A quick search engine result can tell your child when Abraham Lincoln was born or what a quadratic equation is. But it cannot replace you when your child asks a question about identity, faith, belonging, or what it means to live well.

In the Celebrate Kids Podcast, I told the story of a student who had her paper discounted in college because her source was her grandfather. Her professor said, “Family stories aren’t valid sources.” But her grandfather was a primary source—someone who lived through what she was writing about. There’s richness in that. There’s history. There’s heart.

Our kids need to know that truth doesn’t only come from screens—it comes from stories, mentors, relationships, and people who’ve earned our trust.

Asking Better Questions Builds Better Thinkers

To help our kids value sources, teach them to:

  • Ask: Who wrote this?

  • Wonder: Why did they write it?

  • Consider: What’s missing from this story?

  • Discuss: Does this match what we know from God’s Word, history, or trusted mentors?

This isn’t about becoming skeptics. It’s about becoming wise. Wisdom leaps when we slow down, dig deeper, and invite others in.

Don’t Just Google—Gather

Do you want to raise kids who know how to think, not just what to think? Help them gather perspectives.

Maybe that means listening to a podcast together and asking what the speaker believes. Maybe it means reading opposing views on a topic and talking through both. Maybe it’s inviting a grandparent to share how they experienced a moment in history. These practices deepen understanding and grow discernment.

Even disagreements can teach. One mom I know watches the news with her middle schooler—then they turn it off and say, “What do you think? What do you think God says about this?” What a powerful practice.

Let’s Talk About Bias (Because It’s Everywhere)

Here’s the truth: Everyone has a bias. We all bring our beliefs, backgrounds, and experiences into what we write, say, or share. That’s not a bad thing—but it means we need to be aware of it.

Talk to your kids about the “why” behind someone’s perspective. A book written by a historian during wartime? That’s going to sound different than one written in peace. A blog written by a teenager? That’ll read differently than one by a grandma. Bias doesn’t cancel out truth—but it helps us understand the lens the truth came through.

Even in friendships, our kids can begin asking, “Is this person helping me see clearly—or clouding how I see myself?”

Let’s Celebrate the Journey

Learning to value sources and discern truth isn’t a one-time lesson. It’s a lifelong skill—and we can start building it now.

Try This Together:

  1. Compare Sources – Watch a short news clip, read a few headlines, or look up one event from two perspectives.
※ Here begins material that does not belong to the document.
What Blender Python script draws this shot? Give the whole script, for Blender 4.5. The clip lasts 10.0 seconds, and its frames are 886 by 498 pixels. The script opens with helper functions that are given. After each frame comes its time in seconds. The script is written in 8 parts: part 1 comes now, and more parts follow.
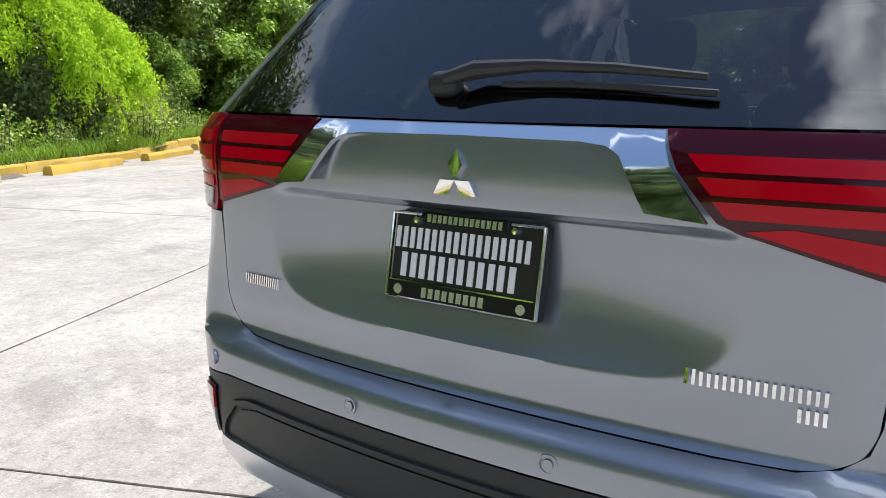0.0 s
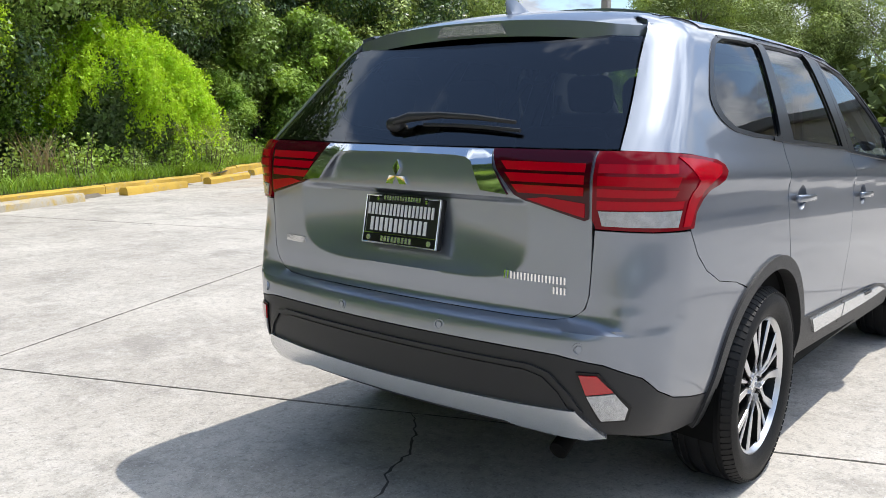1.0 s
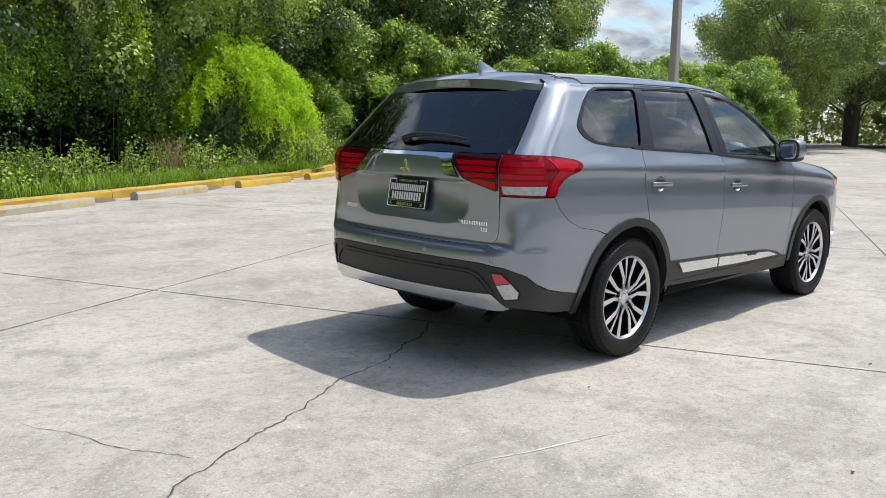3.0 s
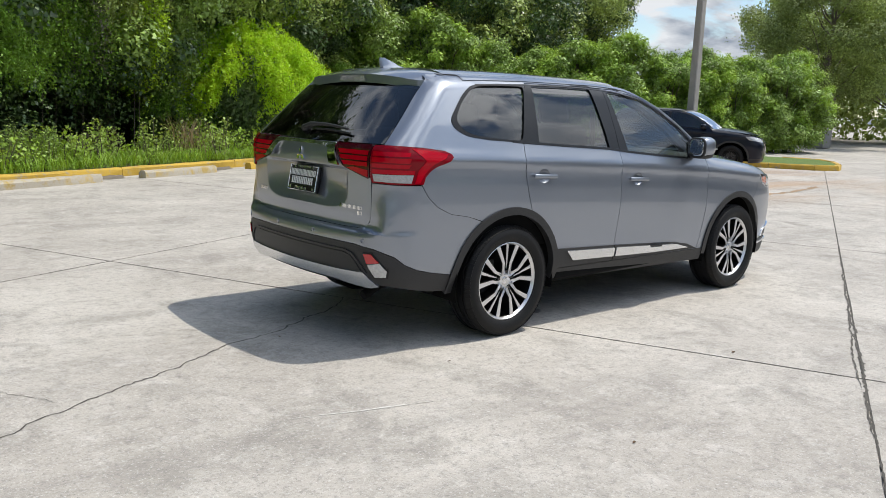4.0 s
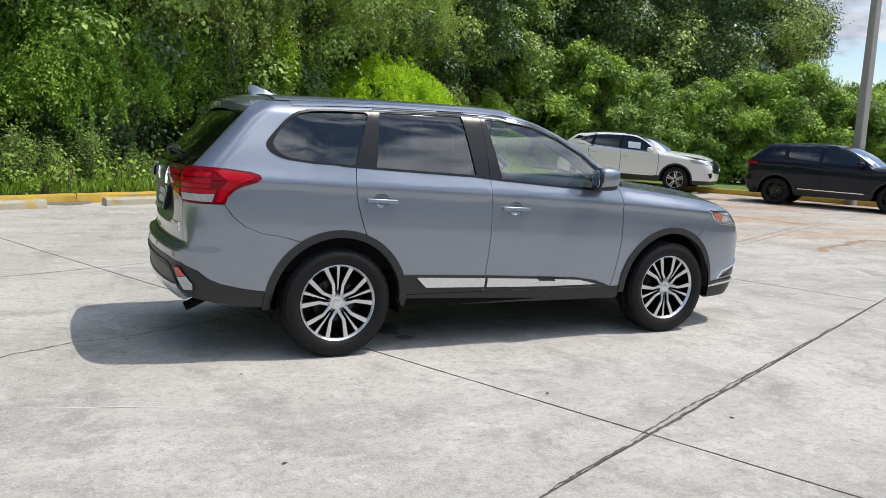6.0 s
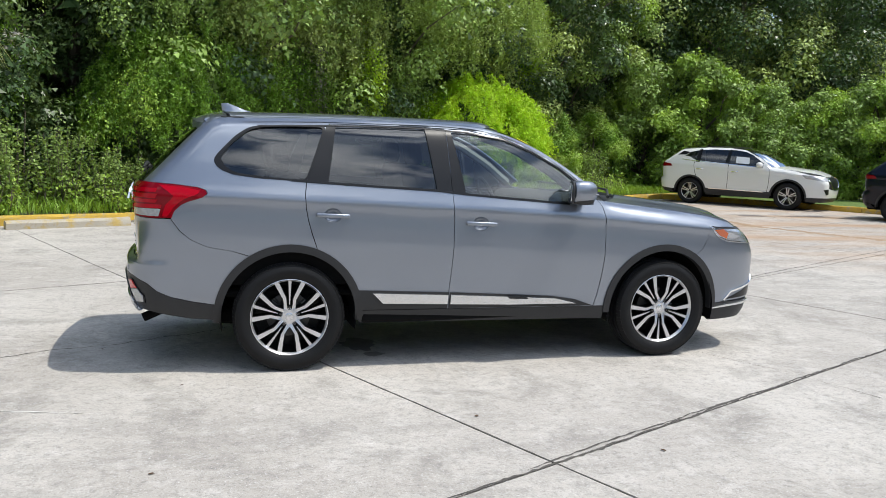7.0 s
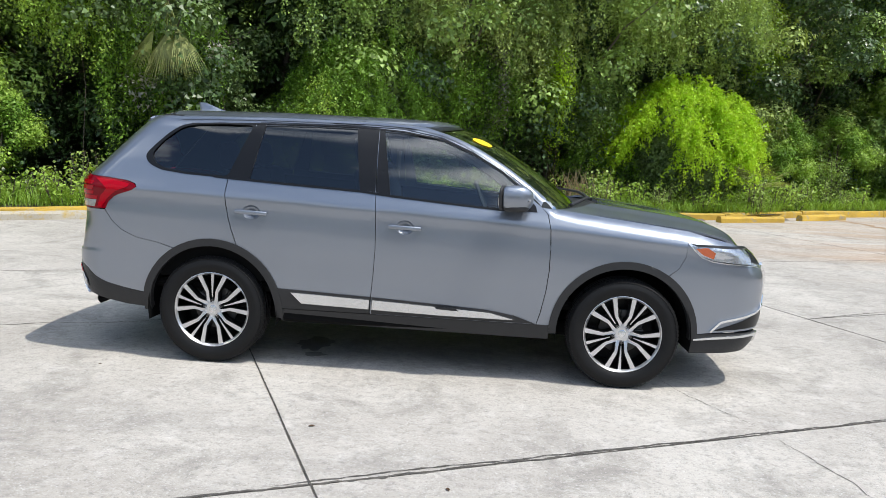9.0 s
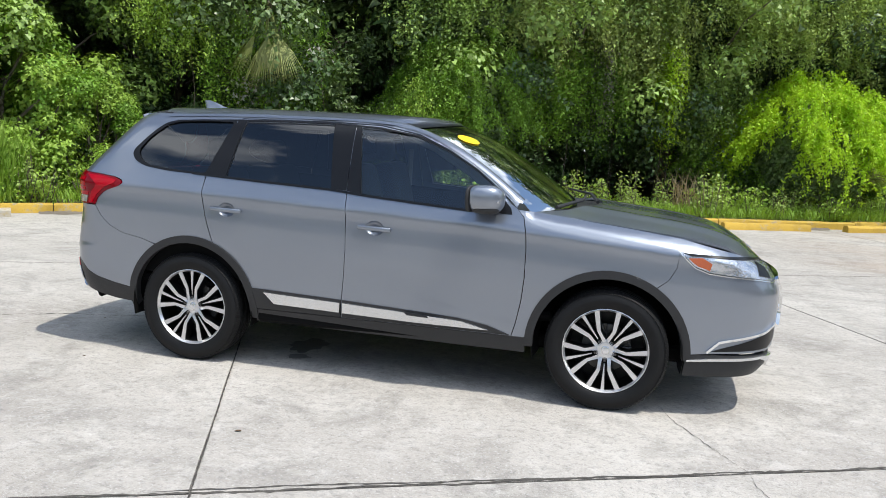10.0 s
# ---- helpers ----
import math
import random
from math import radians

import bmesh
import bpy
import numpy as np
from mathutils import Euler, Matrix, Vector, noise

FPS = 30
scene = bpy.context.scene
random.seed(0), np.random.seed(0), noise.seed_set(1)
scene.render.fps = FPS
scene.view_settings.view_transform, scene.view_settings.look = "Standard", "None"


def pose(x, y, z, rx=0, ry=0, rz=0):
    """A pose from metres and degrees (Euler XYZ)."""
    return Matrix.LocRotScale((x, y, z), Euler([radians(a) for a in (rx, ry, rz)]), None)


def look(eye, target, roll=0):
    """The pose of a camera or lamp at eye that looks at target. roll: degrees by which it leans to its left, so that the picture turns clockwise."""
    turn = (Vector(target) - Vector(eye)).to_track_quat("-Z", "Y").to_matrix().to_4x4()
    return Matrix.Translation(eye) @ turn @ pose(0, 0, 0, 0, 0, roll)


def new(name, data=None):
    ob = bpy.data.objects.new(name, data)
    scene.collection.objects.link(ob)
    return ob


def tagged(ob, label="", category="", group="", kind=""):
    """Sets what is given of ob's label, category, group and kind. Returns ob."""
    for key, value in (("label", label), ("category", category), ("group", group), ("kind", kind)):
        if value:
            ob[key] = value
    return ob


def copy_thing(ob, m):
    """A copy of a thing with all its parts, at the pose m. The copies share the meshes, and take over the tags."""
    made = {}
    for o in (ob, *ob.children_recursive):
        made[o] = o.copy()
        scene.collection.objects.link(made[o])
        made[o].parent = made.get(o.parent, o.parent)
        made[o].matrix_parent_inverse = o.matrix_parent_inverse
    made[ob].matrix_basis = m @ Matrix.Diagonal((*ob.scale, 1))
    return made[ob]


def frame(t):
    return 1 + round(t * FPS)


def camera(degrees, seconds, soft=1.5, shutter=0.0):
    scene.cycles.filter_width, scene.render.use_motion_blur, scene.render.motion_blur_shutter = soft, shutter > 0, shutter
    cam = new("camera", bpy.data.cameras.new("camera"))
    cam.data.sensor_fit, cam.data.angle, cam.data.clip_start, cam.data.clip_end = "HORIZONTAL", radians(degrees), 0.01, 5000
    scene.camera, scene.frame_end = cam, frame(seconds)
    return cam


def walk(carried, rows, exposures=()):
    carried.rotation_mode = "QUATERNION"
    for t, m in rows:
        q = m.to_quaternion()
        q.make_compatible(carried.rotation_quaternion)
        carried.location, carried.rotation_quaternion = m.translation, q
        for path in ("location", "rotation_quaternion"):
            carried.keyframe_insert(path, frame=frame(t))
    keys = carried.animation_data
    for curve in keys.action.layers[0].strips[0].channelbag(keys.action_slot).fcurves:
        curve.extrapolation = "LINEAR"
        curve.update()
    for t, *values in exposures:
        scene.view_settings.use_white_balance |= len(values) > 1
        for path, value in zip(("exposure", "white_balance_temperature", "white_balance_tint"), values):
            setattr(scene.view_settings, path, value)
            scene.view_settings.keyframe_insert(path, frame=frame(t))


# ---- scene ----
cam = camera(57.1, 10.0, soft=0.5)
PATH = [
    (0, (-2.115, -0.769, 1.239), (-0.508, 0.362, 0.866), 0.5),
    (0.5, (-2.462, -1.206, 1.235), (-0.882, -0.024, 0.914), 1.1),
    (1, (-2.898, -1.721, 1.261), (-1.355, -0.485, 0.957), 0.7),
    (1.5, (-3.366, -2.173, 1.296), (-1.865, -0.885, 0.998), 0.3),
    (2, (-3.716, -2.62, 1.315), (-2.256, -1.284, 1.026), 0.3),
    (2.2, (-3.858, -2.784, 1.342), (-2.414, -1.430, 1.050), 0.3),
    (3.3, (-4.058, -3.731, 1.356), (-2.694, -2.302, 1.042), 1.2),
    (3.5, (-3.976, -3.949, 1.393), (-2.628, -2.507, 1.07), 1.5),
    (4, (-3.611, -4.368, 1.412), (-2.315, -2.883, 1.07), 2.2),
    (4.5, (-3.186, -4.779, 1.44), (-1.96, -3.236, 1.096), 2.9),
    (5, (-2.724, -5.16, 1.466), (-1.595, -3.543, 1.132), 3.3),
    (5.5, (-2.205, -5.455, 1.502), (-1.196, -3.756, 1.192), 3.2),
    (5.7, (-1.975, -5.572, 1.472), (-1.023, -3.839, 1.172), 3.1),
    (6.8, (-0.729, -5.959, 1.457), (-0.111, -4.074, 1.204), 2.1),
    (7, (-0.499, -6.017, 1.47), (0.055, -4.112, 1.219), 2.0),
    (7.5, (0.092, -6.058, 1.448), (0.483, -4.112, 1.2), 1.9),
    (8, (0.681, -6.102, 1.461), (0.904, -4.131, 1.211), 2.0),
    (8.5, (1.261, -6.112, 1.488), (1.312, -4.129, 1.231), 2.4),
    (9, (1.821, -5.989, 1.527), (1.698, -4.011, 1.261), 2.7),
    (9.5, (2.371, -5.822, 1.536), (2.067, -3.864, 1.266), 2.7),
    (10, (2.846, -5.523, 1.533), (2.366, -3.601, 1.259), 2.7),
]
walk(cam, [(t, look(eye, target, roll)) for t, eye, target, roll in PATH], [(0, 0.46, 6540, 11), (1.0, 0.31, 6590, 10), (2.2, 0.11, 6700, 9), (3.5, 0.00, 6800, 9), (5.2, -0.05, 6650, 9), (7.0, 0.06, 6560, 9), (10.0, 0.15, 6530, 9)])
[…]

What’s the same? What’s different?

  2. Talk It Out – Practice saying out loud, “That’s interesting. Let’s find out who wrote that.”

  3. Explore Together – Let your child ask a question, then help them find answers from three different kinds of sources: one digital, one relational (a person you know), and one biblical.

Engage the 8 Great Smarts

To make it stick, activate your child’s smarts:

  • Word Smart – Have them write or tell a summary of what they learned from different sources.

  • Logic Smart – Compare facts. Which are more consistent? Which leave questions?

  • Picture Smart – Draw a “source ladder” ranking info from most to least trustworthy.

  • Music Smart – Create a fun rhyme or chant to remember source questions.

  • Body Smart – Role-play “source detectives” looking for clues in a news story.

  • Nature Smart – Talk about how scientists use observation and repeated testing to verify truth.

  • People Smart – Discuss how we evaluate if a person is trustworthy based on patterns.

  • Self Smart – Ask: “When have you believed something that didn’t turn out to be true? How did that feel?”

Let’s raise kids who think deeply, discern wisely, and seek truth with courage and joy.

Because when they know how to listen to the right voices, they’ll be ready to be the right voice in the world.